As a general rule, metallic phases consisting only or mainly of intermetallics are brittle solids, having a negligible capability for energy dissipation by plastic deformation. Both the Ni–21 at% Si and Ni–47 at% Si alloys consist of intermetallic phase, so the dramatic difference in failure type observed between these two alloys can hardly be explained only by differences in the yield stress. The different failure behaviour is therefore likely to result to a great extent from differences in the values of the work of adhesion W _a = σ (1 + cos θ _F), which can be calculated when the contact angle θ _F (Table 1) and the surface tension σ of the alloy are known [17]. For the Ni–21 at% Si alloy, a value of W _a = 0.76 J/m² is found, while for the Ni–47 at% Si alloy W _a = 2.23 J/m², which is three times higher. In order to study the relationship between the thermodynamic adhesion parameters and the mechanical properties of the interface further, it is necessary to evaluate the properties by specific techniques, such as that presented in [29].

Conclusions

In the liquid NiSi/Cv system, reactivity depends critically on the molar fraction x _Si in the alloy. At low x _Si, reactivity consists in some but limited dissolution of carbon into the alloy. At high x _Si, Si reacts with C to form SiC layers of the order of a micron in thickness at the interface. The change in the type of alloy /substrate interface, from NiSi/Cv to NiSi/SiC, leads to a dramatic change in wetting (from contact angles much higher than 90° to contact angles in the 20–40° range) and in work of adhesion (by a factor of 3) as well as in the mechanical response of the system to thermal stress (from interfacial failure to cohesive failure through the Cv substrate). The spreading rate is found to depend strongly on temperature (activation energy ≈ 230 kJ mol⁻¹) and on silicon activity in the alloy, indicating a reaction-controlled spreading process. The experimental results are in agreement with the approach to reactive wetting proposed in [23], according to which both the final degree of wetting and the spreading rate are controlled by the interfacial reaction product. Note that this conclusion is valid not only for carbon substrates.

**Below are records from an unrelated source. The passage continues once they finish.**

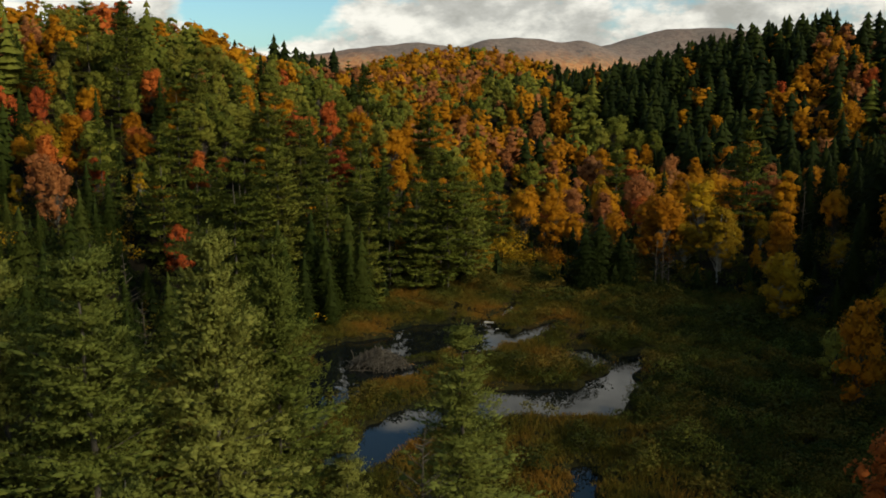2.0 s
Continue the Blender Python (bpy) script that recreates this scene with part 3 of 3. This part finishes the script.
HERO.setdefault('green', []).extend([
    (40.3, 281.3, 14), (33.7, 278.5, 12), (49.1, 272.2, 11), (-76.5, 250.0, 14), (-62.2, 257.1, 14), (-57.1, 281.9, 13),
    (-96.5, 243.3, 14), (-69.3, 244.6, 12), (-24.9, 211.4, 13), (-7.4, 222.4, 11), (2.4, 224.8, 11), (11.5, 236.4, 12), (-66.6, 158.8, 14), (-50.1, 185.9, 14),
    (-54.3, 177.5, 14), (-78.7, 230.9, 14), (-80.1, 249.6, 13), (-72.9, 247.2, 13), (-57.4, 236.3, 14), (-48.4, 220.3, 13), (-46.1, 244.3, 14), (-39.0, 234.8, 13),
])
HERO.setdefault('green', []).extend([
    (-26.0, 248.8, 13), (-27.5, 283.4, 13), (-6.4, 219.1, 11), (-17.1, 324.2, 12), (1.5, 338.1, 12), (33.4, 306.9, 12), (37.7, 279.3, 14), (44.2, 273.6, 12),
    (-58.8, 180.7, 13), (-51.3, 181.7, 12),
])

taken = []


def stand(kind, rows, detail=1, wide=1.0):
    for n, (x, y, h) in enumerate(rows):
        plant(kind, n % 4, x, y, h, wide * random.uniform(0.92, 1.12), detail)
        taken.append((x, y))


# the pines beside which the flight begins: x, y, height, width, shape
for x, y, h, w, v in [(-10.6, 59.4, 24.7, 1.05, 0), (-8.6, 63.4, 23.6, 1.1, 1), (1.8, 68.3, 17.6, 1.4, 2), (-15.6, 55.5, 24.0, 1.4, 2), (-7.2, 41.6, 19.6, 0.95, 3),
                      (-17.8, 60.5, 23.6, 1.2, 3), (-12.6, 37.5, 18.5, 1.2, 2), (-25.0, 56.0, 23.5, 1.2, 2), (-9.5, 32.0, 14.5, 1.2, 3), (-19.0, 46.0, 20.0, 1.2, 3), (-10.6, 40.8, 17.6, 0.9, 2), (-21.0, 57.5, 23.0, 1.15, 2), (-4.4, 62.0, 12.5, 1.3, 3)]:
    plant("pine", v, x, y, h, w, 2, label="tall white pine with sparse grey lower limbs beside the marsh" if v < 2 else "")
    taken.append((x, y))
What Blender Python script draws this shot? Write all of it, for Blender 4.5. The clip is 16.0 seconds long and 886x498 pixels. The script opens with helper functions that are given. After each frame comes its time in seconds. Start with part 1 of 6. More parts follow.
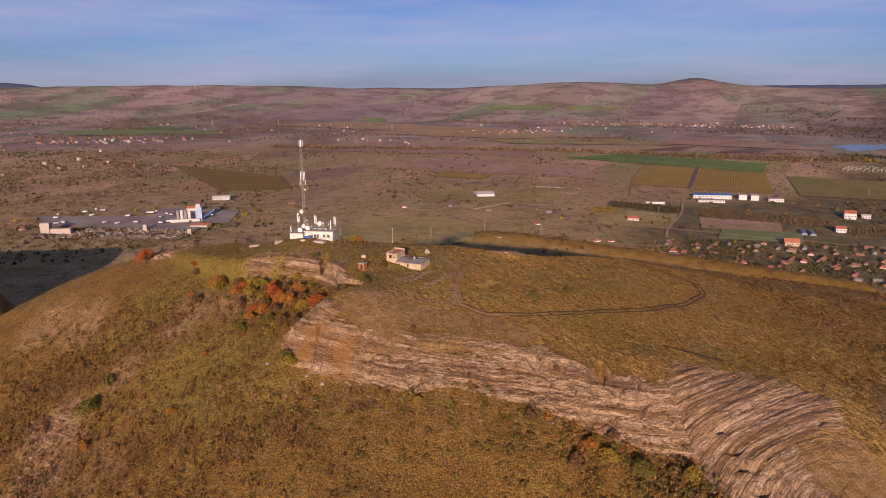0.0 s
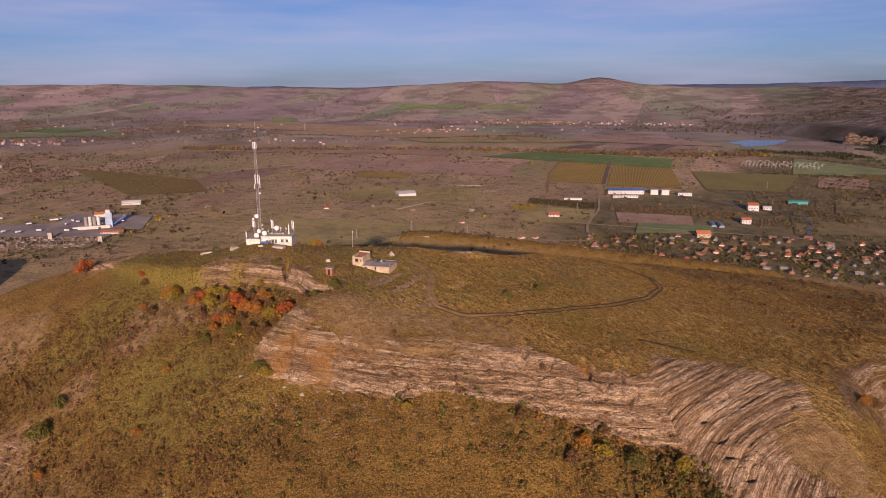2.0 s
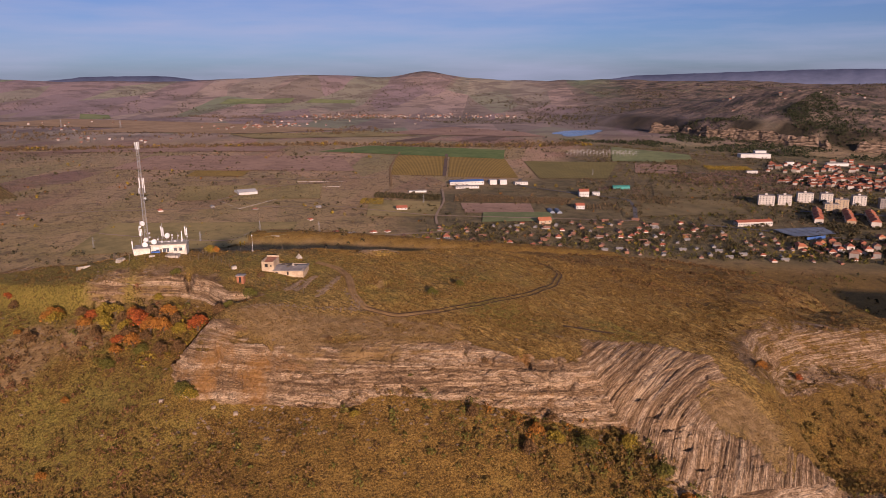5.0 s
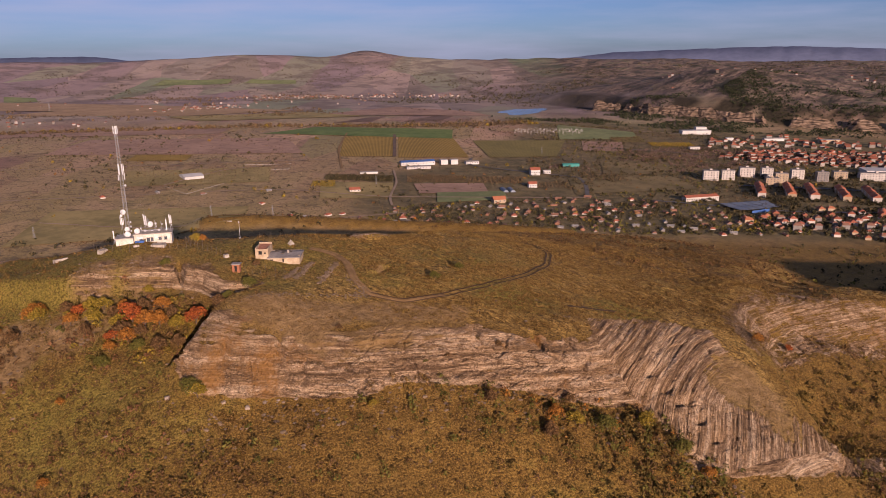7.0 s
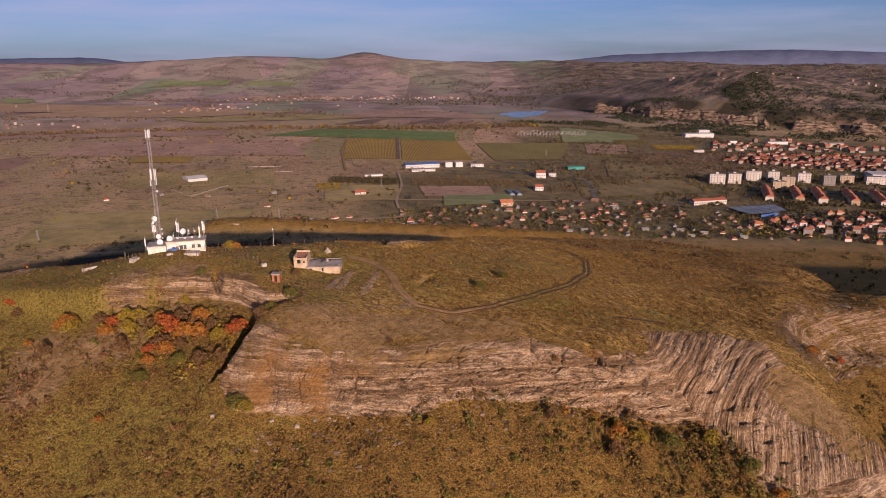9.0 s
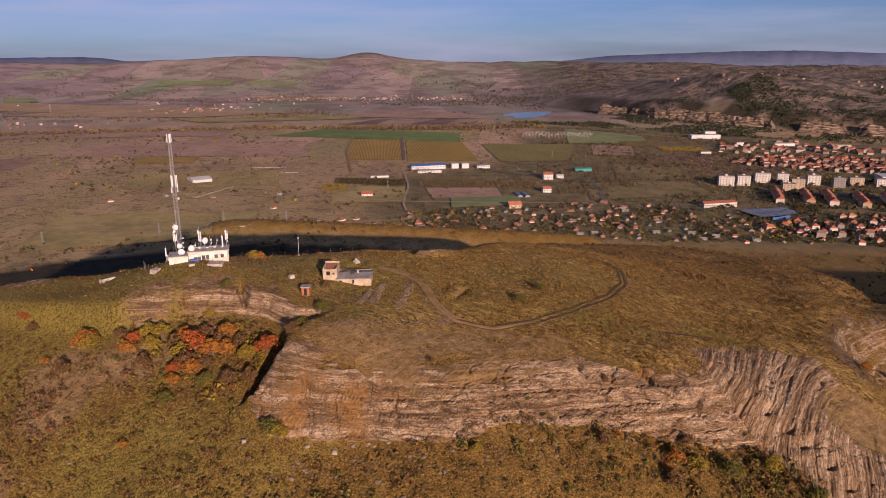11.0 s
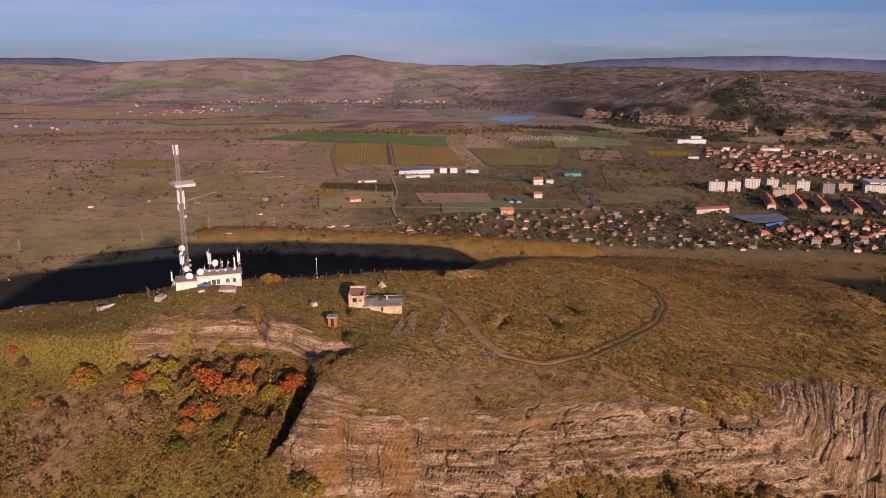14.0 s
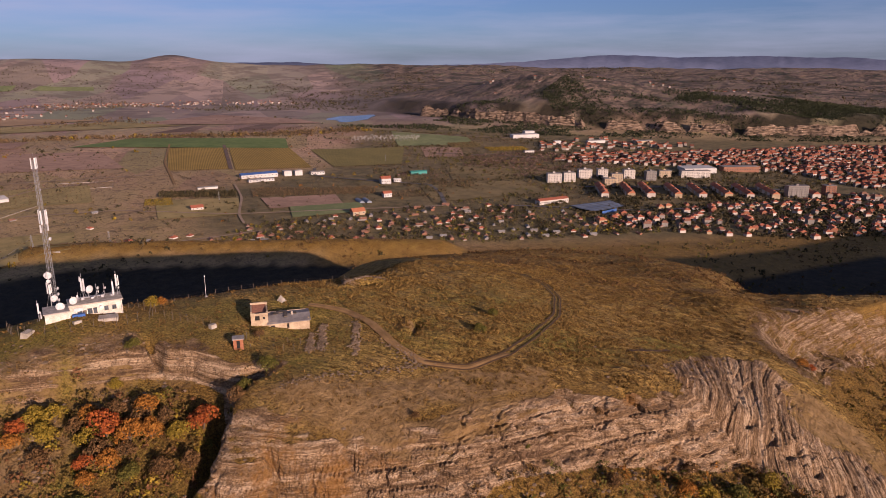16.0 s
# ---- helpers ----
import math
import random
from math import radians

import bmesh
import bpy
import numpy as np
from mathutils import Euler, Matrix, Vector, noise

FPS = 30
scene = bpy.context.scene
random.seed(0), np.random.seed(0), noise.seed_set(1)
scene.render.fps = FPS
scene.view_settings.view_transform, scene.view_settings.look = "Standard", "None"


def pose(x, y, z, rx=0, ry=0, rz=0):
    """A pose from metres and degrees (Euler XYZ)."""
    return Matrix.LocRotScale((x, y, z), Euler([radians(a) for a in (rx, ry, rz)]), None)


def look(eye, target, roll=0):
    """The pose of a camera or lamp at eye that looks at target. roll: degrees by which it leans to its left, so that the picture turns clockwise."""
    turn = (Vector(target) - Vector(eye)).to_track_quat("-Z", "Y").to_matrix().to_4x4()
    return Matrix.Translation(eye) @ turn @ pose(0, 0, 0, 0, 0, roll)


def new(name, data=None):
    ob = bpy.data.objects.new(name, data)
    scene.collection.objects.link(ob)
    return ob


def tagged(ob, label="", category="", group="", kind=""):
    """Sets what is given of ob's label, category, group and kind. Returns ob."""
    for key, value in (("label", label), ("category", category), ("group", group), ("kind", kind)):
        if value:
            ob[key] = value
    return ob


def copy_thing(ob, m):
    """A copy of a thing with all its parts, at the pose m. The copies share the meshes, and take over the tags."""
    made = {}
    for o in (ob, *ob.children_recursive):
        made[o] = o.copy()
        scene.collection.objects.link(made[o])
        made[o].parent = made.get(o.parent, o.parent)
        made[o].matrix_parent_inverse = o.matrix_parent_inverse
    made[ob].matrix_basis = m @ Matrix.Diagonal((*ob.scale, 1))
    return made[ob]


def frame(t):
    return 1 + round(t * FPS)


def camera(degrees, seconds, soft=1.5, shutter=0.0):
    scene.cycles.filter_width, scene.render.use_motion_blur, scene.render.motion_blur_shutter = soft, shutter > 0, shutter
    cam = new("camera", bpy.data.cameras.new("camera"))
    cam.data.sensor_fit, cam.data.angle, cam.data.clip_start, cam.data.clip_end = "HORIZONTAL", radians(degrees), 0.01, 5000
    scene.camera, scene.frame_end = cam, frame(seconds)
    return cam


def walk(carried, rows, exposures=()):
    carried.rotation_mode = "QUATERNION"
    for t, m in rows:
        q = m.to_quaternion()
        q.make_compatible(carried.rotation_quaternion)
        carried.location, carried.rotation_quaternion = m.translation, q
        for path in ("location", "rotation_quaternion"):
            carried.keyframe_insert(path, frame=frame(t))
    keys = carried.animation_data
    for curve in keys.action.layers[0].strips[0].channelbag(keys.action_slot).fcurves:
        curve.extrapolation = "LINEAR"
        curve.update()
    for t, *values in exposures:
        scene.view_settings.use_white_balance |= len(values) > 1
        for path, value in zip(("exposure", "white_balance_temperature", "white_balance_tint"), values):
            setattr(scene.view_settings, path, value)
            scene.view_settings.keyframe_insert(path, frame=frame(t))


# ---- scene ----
cam = camera(63.2, 16.0, soft=0.6)
PATH = [
    (0, (1.826, -0.914, 209.022), (1.792, 1.035, 208.575), -0.5),
    (0.5, (-2.795, 0.022, 208.904), (-2.772, 1.971, 208.457), -0.5),
    (1, (-7.427, 1.041, 209.091), (-7.346, 2.988, 208.643), -0.5),
    (1.5, (-12.019, 1.836, 209.423), (-11.879, 3.779, 208.971), -0.5),
    (2, (-16.444, 2.66, 209.314), (-16.236, 4.597, 208.863), -0.5),
    (2.5, (-20.739, 3.777, 209.159), (-20.451, 5.703, 208.706), -0.6),
    (3, (-25.166, 4.807, 209.177), (-24.796, 6.719, 208.723), -0.6),
    (3.5, (-29.477, 6.39, 209.475), (-29.028, 8.284, 209.018), -0.5),
    (4, (-33.717, 8.425, 209.611), (-33.191, 10.299, 209.153), -0.4),
    (4.5, (-37.908, 10.476, 209.725), (-37.311, 12.329, 209.266), -0.4),
    (7, (-56.667, 22.88, 209.554), (-55.869, 24.637, 209.029), -0.7),
    (7.5, (-59.978, 25.515, 209.594), (-59.173, 27.269, 209.07), -0.7),
    (8, (-62.399, 28.694, 209.672), (-61.591, 30.447, 209.148), -0.5),
    (8.5, (-64.33, 32.303, 209.71), (-63.523, 34.057, 209.189), -0.4),
    (9, (-66.389, 36.198, 209.664), (-65.581, 37.952, 209.144), -0.5),
    (11.5, (-71.288, 54.229, 210.023), (-70.48, 55.984, 209.504), -0.3),
    (12, (-71.387, 58.596, 209.974), (-70.577, 60.351, 209.457), -0.2),
    (12.5, (-71.932, 62.595, 210.093), (-71.12, 64.349, 209.578), -0.2),
    (13, (-73.042, 66.684, 210.272), (-72.232, 68.438, 209.757), -0.1),
    (13.5, (-74.321, 70.376, 210.436), (-73.501, 72.126, 209.922), -0.1),
    (14, (-76.201, 74.15, 210.343), (-75.342, 75.882, 209.831), -0.0),
    (14.5, (-78.439, 77.878, 210.259), (-77.507, 79.573, 209.748), -0.1),
    (15, (-80.879, 81.442, 210.383), (-79.865, 83.088, 209.872), -0.1),
    (15.5, (-83.556, 84.66, 210.194), (-82.436, 86.237, 209.683), -0.2),
    (16, (-86.356, 87.881, 210.187), (-85.132, 89.377, 209.672), -0.3),
]
walk(cam, [(t, look(eye, target, roll)) for t, eye, target, roll in PATH],
     exposures=[(0, 0.50, 6000, 36), (16, 0.50, 6000, 36)])

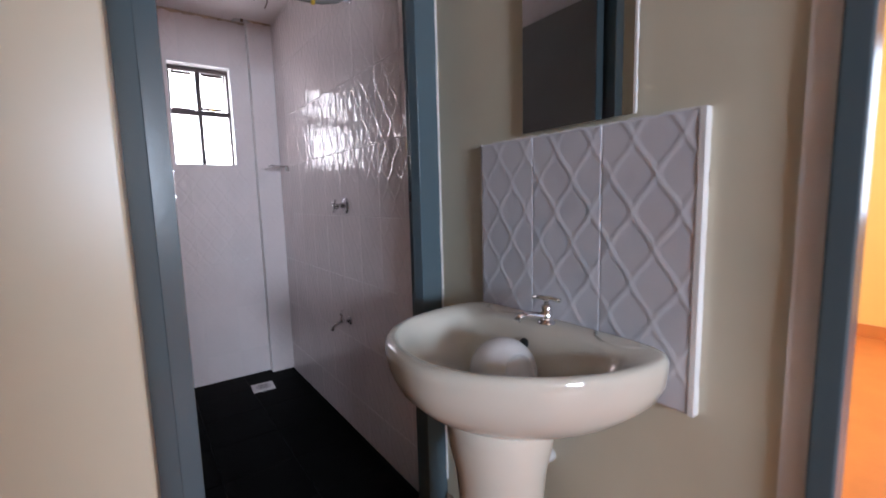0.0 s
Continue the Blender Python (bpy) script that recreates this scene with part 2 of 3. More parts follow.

Indeed, a similar conclusion was drawn recently for an oxide ceramic (alumina) [30].

Appendix

The surface tension of C-saturated Ni at 1,350 °C (at this temperature molten Ni dissolves 8 at% of C [31]) is close to 1720 mN/m [15], while the surface tension of pure undercooled Ni at this temperature is 1,810 mN/m [32]. This corresponds to an average decrease in σ of 10–15 mN/m per 1 at% of dissolved carbon. Notice that the carbon concentration at saturation for the different Ni–Si alloys studied in this investigation (Table 1) is much less than 8 at% at temperatures close to 1,200 °C. This is not only because the temperature is lower but especially because the addition of Si to Ni leads to a strong decrease in the solubility of carbon. Thus, according to [8] the solubility limit of carbon in a Ni–21 at% Si alloy at 1,200 °C is less than 2 at% while for a Ni–40 at % alloy this becomes lower than 0.5 at%. With such low C concentration values the effect of this element on the surface tension of different Ni–Si alloys is expected to be very weak (a few percent), unless strong co-segregation of Si and C occurs at the Ni surface. Co-segregation of C and Si could be significant if the interactions between these elements in the liquid are strong. However, these interactions, expressed for the sake of simplicity using the parameter of sub-regular solutions λ = λ ₀ + aT (where λ ₀ and a are constants) are very weak (λ = + 16/kJ/mol) compared with both Ni–C (λ = −59/kJ/mol) and Ni–Si (λ = −119 kJ/mol) [8]. We conclude that the use of Ni–Si surface tensions to calculate the immersion energy of NiSi alloys on C_v and SiC substrates (Fig. 6) is a very reasonable approximation.